Work to be completed: Pictures aside, quote the whole listing exactly.

◇ ◇ ◇ ◇

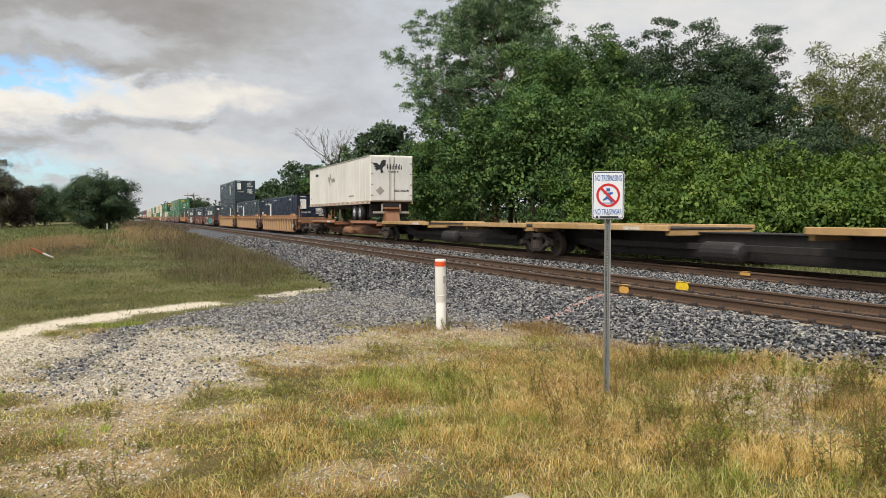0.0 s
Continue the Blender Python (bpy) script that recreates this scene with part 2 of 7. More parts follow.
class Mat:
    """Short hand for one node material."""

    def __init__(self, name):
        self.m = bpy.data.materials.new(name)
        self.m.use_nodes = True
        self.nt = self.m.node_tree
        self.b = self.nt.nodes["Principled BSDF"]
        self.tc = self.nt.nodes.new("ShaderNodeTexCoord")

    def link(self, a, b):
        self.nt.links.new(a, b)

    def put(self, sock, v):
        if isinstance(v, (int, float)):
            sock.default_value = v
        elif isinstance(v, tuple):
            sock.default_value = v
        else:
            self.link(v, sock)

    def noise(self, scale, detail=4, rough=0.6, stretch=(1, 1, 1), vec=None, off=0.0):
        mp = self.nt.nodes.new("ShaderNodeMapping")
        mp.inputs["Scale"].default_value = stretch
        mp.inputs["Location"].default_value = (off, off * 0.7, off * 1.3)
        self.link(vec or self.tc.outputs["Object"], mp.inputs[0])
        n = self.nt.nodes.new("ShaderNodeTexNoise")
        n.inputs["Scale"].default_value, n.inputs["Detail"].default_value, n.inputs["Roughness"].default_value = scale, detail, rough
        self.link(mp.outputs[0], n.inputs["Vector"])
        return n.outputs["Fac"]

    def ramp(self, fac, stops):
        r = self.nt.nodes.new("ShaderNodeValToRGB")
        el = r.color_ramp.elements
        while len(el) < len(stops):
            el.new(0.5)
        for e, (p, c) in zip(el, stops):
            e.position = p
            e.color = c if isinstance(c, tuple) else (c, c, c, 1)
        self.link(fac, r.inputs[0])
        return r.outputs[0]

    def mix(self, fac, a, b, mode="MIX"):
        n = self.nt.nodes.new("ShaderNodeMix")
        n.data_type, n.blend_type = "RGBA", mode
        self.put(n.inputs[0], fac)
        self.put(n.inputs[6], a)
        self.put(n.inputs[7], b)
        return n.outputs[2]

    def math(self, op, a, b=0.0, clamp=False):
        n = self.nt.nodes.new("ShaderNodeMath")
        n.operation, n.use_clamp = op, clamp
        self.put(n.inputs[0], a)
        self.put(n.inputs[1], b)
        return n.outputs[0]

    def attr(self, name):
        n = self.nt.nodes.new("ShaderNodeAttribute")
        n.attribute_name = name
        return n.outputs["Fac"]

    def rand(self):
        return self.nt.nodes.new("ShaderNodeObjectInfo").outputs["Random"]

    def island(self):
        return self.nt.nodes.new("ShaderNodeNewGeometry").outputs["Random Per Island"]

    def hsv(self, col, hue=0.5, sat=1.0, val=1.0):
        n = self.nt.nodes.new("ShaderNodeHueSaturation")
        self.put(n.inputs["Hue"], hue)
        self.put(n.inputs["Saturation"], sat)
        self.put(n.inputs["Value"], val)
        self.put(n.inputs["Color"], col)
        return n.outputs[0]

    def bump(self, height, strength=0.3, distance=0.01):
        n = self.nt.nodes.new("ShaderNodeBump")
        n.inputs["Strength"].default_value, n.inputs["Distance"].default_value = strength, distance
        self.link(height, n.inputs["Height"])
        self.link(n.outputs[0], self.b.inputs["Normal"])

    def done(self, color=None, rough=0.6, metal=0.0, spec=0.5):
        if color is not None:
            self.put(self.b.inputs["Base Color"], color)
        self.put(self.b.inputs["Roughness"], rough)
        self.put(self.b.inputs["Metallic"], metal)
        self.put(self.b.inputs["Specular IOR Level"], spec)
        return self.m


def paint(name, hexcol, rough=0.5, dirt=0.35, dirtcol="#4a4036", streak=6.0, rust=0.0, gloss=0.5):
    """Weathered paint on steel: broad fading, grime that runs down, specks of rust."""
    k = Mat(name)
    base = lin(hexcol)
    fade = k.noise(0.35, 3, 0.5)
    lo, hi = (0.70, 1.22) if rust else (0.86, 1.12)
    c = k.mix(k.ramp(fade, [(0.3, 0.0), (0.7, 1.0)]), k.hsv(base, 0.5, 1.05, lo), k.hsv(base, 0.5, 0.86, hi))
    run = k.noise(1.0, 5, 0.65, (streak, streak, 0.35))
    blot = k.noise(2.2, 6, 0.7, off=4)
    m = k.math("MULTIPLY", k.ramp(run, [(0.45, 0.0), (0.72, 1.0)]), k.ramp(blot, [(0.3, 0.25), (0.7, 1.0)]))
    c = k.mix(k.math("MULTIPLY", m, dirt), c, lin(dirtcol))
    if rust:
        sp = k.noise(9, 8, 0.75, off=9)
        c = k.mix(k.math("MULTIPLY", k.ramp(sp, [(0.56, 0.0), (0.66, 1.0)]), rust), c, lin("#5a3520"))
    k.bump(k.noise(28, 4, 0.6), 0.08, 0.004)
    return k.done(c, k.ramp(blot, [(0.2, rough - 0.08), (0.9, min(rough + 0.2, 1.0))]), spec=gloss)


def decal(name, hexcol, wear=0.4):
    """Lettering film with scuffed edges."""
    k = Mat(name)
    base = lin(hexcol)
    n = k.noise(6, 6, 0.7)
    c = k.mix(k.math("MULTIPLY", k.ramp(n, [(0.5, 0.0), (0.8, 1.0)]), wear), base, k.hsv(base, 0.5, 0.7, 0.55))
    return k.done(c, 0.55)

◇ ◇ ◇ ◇

Output for this exercise:
0.0 s
Continue the Blender Python (bpy) script that recreates this scene with part 2 of 7. More parts follow.
class Mat:
    """Short hand for one node material."""

    def __init__(self, name):
        self.m = bpy.data.materials.new(name)
        self.m.use_nodes = True
        self.nt = self.m.node_tree
        self.b = self.nt.nodes["Principled BSDF"]
        self.tc = self.nt.nodes.new("ShaderNodeTexCoord")

    def link(self, a, b):
        self.nt.links.new(a, b)

    def put(self, sock, v):
        if isinstance(v, (int, float)):
            sock.default_value = v
        elif isinstance(v, tuple):
            sock.default_value = v
        else:
            self.link(v, sock)

    def noise(self, scale, detail=4, rough=0.6, stretch=(1, 1, 1), vec=None, off=0.0):
        mp = self.nt.nodes.new("ShaderNodeMapping")
        mp.inputs["Scale"].default_value = stretch
        mp.inputs["Location"].default_value = (off, off * 0.7, off * 1.3)
        self.link(vec or self.tc.outputs["Object"], mp.inputs[0])
        n = self.nt.nodes.new("ShaderNodeTexNoise")
        n.inputs["Scale"].default_value, n.inputs["Detail"].default_value, n.inputs["Roughness"].default_value = scale, detail, rough
        self.link(mp.outputs[0], n.inputs["Vector"])
        return n.outputs["Fac"]

    def ramp(self, fac, stops):
        r = self.nt.nodes.new("ShaderNodeValToRGB")
        el = r.color_ramp.elements
        while len(el) < len(stops):
            el.new(0.5)
        for e, (p, c) in zip(el, stops):
            e.position = p
            e.color = c if isinstance(c, tuple) else (c, c, c, 1)
        self.link(fac, r.inputs[0])
        return r.outputs[0]

    def mix(self, fac, a, b, mode="MIX"):
        n = self.nt.nodes.new("ShaderNodeMix")
        n.data_type, n.blend_type = "RGBA", mode
        self.put(n.inputs[0], fac)
        self.put(n.inputs[6], a)
        self.put(n.inputs[7], b)
        return n.outputs[2]

    def math(self, op, a, b=0.0, clamp=False):
        n = self.nt.nodes.new("ShaderNodeMath")
        n.operation, n.use_clamp = op, clamp
        self.put(n.inputs[0], a)
        self.put(n.inputs[1], b)
        return n.outputs[0]

    def attr(self, name):
        n = self.nt.nodes.new("ShaderNodeAttribute")
        n.attribute_name = name
        return n.outputs["Fac"]

    def rand(self):
        return self.nt.nodes.new("ShaderNodeObjectInfo").outputs["Random"]

    def island(self):
        return self.nt.nodes.new("ShaderNodeNewGeometry").outputs["Random Per Island"]

    def hsv(self, col, hue=0.5, sat=1.0, val=1.0):
        n = self.nt.nodes.new("ShaderNodeHueSaturation")
        self.put(n.inputs["Hue"], hue)
        self.put(n.inputs["Saturation"], sat)
        self.put(n.inputs["Value"], val)
        self.put(n.inputs["Color"], col)
        return n.outputs[0]

    def bump(self, height, strength=0.3, distance=0.01):
        n = self.nt.nodes.new("ShaderNodeBump")
        n.inputs["Strength"].default_value, n.inputs["Distance"].default_value = strength, distance
        self.link(height, n.inputs["Height"])
        self.link(n.outputs[0], self.b.inputs["Normal"])

    def done(self, color=None, rough=0.6, metal=0.0, spec=0.5):
        if color is not None:
            self.put(self.b.inputs["Base Color"], color)
        self.put(self.b.inputs["Roughness"], rough)
        self.put(self.b.inputs["Metallic"], metal)
        self.put(self.b.inputs["Specular IOR Level"], spec)
        return self.m


def paint(name, hexcol, rough=0.5, dirt=0.35, dirtcol="#4a4036", streak=6.0, rust=0.0, gloss=0.5):
    """Weathered paint on steel: broad fading, grime that runs down, specks of rust."""
    k = Mat(name)
    base = lin(hexcol)
    fade = k.noise(0.35, 3, 0.5)
    lo, hi = (0.70, 1.22) if rust else (0.86, 1.12)
    c = k.mix(k.ramp(fade, [(0.3, 0.0), (0.7, 1.0)]), k.hsv(base, 0.5, 1.05, lo), k.hsv(base, 0.5, 0.86, hi))
    run = k.noise(1.0, 5, 0.65, (streak, streak, 0.35))
    blot = k.noise(2.2, 6, 0.7, off=4)
    m = k.math("MULTIPLY", k.ramp(run, [(0.45, 0.0), (0.72, 1.0)]), k.ramp(blot, [(0.3, 0.25), (0.7, 1.0)]))
    c = k.mix(k.math("MULTIPLY", m, dirt), c, lin(dirtcol))
    if rust:
        sp = k.noise(9, 8, 0.75, off=9)
        c = k.mix(k.math("MULTIPLY", k.ramp(sp, [(0.56, 0.0), (0.66, 1.0)]), rust), c, lin("#5a3520"))
    k.bump(k.noise(28, 4, 0.6), 0.08, 0.004)
    return k.done(c, k.ramp(blot, [(0.2, rough - 0.08), (0.9, min(rough + 0.2, 1.0))]), spec=gloss)


def decal(name, hexcol, wear=0.4):
    """Lettering film with scuffed edges."""
    k = Mat(name)
    base = lin(hexcol)
    n = k.noise(6, 6, 0.7)
    c = k.mix(k.math("MULTIPLY", k.ramp(n, [(0.5, 0.0), (0.8, 1.0)]), wear), base, k.hsv(base, 0.5, 0.7, 0.55))
    return k.done(c, 0.55)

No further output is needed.